It’s not just about the banks
We have written at great length on how official support packages have provided direct assistance to banks and financial institutions, but in the hundreds of assistance initiatives announced since September last year, we have only briefly touched on the succour offered directly to the consumer. As consumers or households make up around (60/70%) of all economic activity, it makes sense that any programmes pragmatically target this sector.
"Down under", high profile household stimulus packages have tended be to in the form of relaxed government fiscal policy (spending), such as the tax cuts rolled out in New Zealand or the two discrete payments made by the Australian government to its eligible citizens late last year and early this year.
Further afield, a key goal of the US government initiatives has been the restoration of consumer credit. In fact George Bush lobbied for his stimulus and support packages on the basis that Wall Street problems would domino into Main Street. He argued that if traditional providers, banks and other lenders choked off credit, how could ordinary citizens arrange finance to buy a car, send their children to university, use their credit cards, or buy houses? And what of small businesses? Would they be able to pay their staff, change premises (commercial property) or add and replace essential office equipment (via leases)?
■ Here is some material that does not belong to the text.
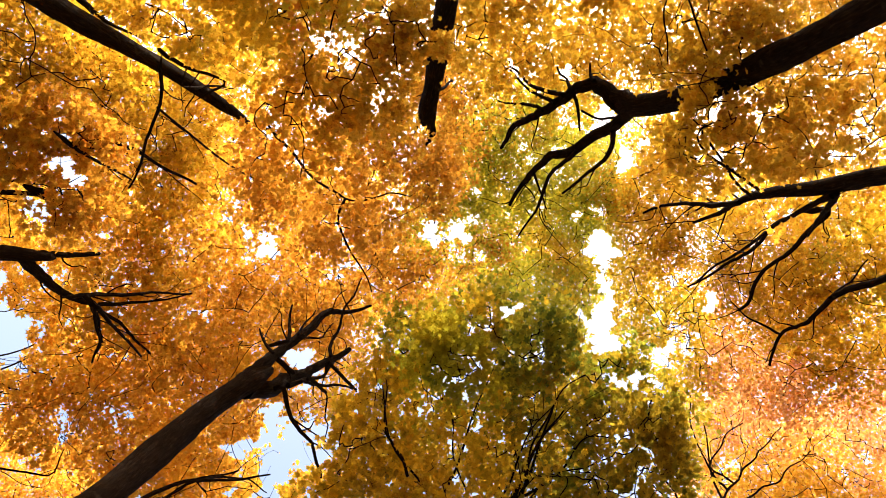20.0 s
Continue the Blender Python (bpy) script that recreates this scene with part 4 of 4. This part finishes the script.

Traditionally, a major source of finance for these consumer receivables was via bonds known as asset backed securities (ABS). The consumer is given a loan to purchase goods (a car) or services (education) and in return the lender demands interest and principal, ultimately enforceable by direct recourse to the asset or borrower or both. The loan is then combined with many other similar loans and repackaged into a single tradeable security. In the first half of 2008, issuance of new ABS averaged around US$ 19 billion per month, collapsing to less than US$ 1 billion in November, immediately post the failure of Lehman Brothers.
Enter then the New York Federal Reserve (Fed), empowered by the Term Asset-Backed Facility (TALF). Under this programme the Fed sourced cheap money which it lent to private investors, who combined this official liquidity with a substantially smaller portion of private equity, in order to purchase a wide range of authorised consumer receivables or ABS.
The TALF was worked well. With its support, May's average ABS issuance reverted to close to US$ 14 billion. Support from Uncle Sam is providing an important component to assist consumers and households to rebuild one component of economic activity.